Fluid Independent Thermal Flow Sensor Using a Combination of the 3ω-Method and Constant Temperature Anemometry

Thermal flow sensor principles have been known for over 100 years. The micro-machined flow sensors are widely used due to their simple measurement principle, their flexibility regarding application and their cost-efficiency. But still, the thermal sensors are highly fluid-dependent since the signal of thermal flow sensors does not only depend on the flow rate, but also on the thermal parameters of the fluid. This work presents a new approach to compensate for the fluid dependence of such a thermal sensor in the case of liquids, aiming for a fluid-independent thermal sensor. The investigated thermal flow sensor is based on the anemometric principle, which is dependent on the flow velocity, but also on the thermal parameters of the fluid. The proposed approach contains two thermal measurement principles, namely the 3ω-method and the constant temperature anemometry to measure the flow velocity independently of the liquid. The idea is a two-step method. In the first step, the 3ω-method is performed to characterize the fluid. In the second step, constant temperature anemometry is used to characterize the convection. Using the information of the fluid and the flow characterization, the flow velocity can be determined independently of the liquid.
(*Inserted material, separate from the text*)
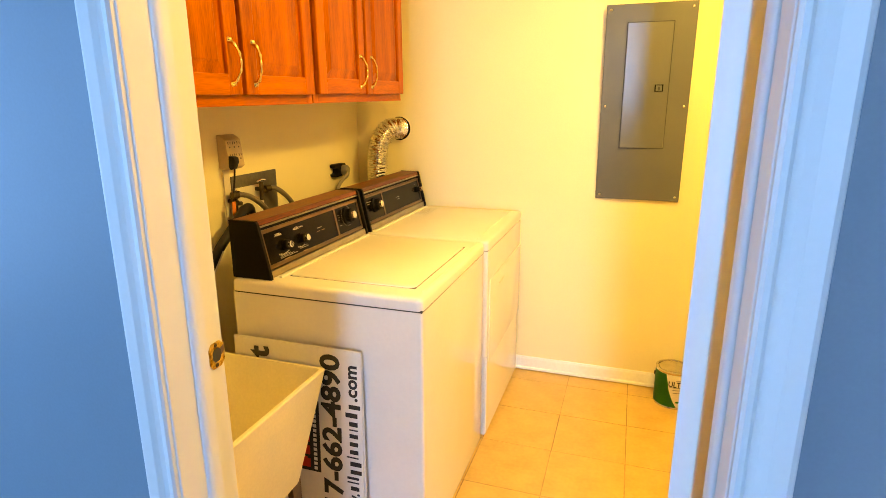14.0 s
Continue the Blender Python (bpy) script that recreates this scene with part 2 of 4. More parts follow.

The method was tested both theoretically and experimentally for different liquids. The liquid characterization done by the 3ω-method can be executed at no-flow or flow condition. Depending on the flow condition during the 3ω-method, the accuracy of the flow velocity found in the experiment was 5% and 10% for the investigated liquids, respectively. Therefore, the proposed compensation method reduces the fluid dependence of a thermal flow sensor. Further work on this method may lead to a fluid-independent thermal flow sensor.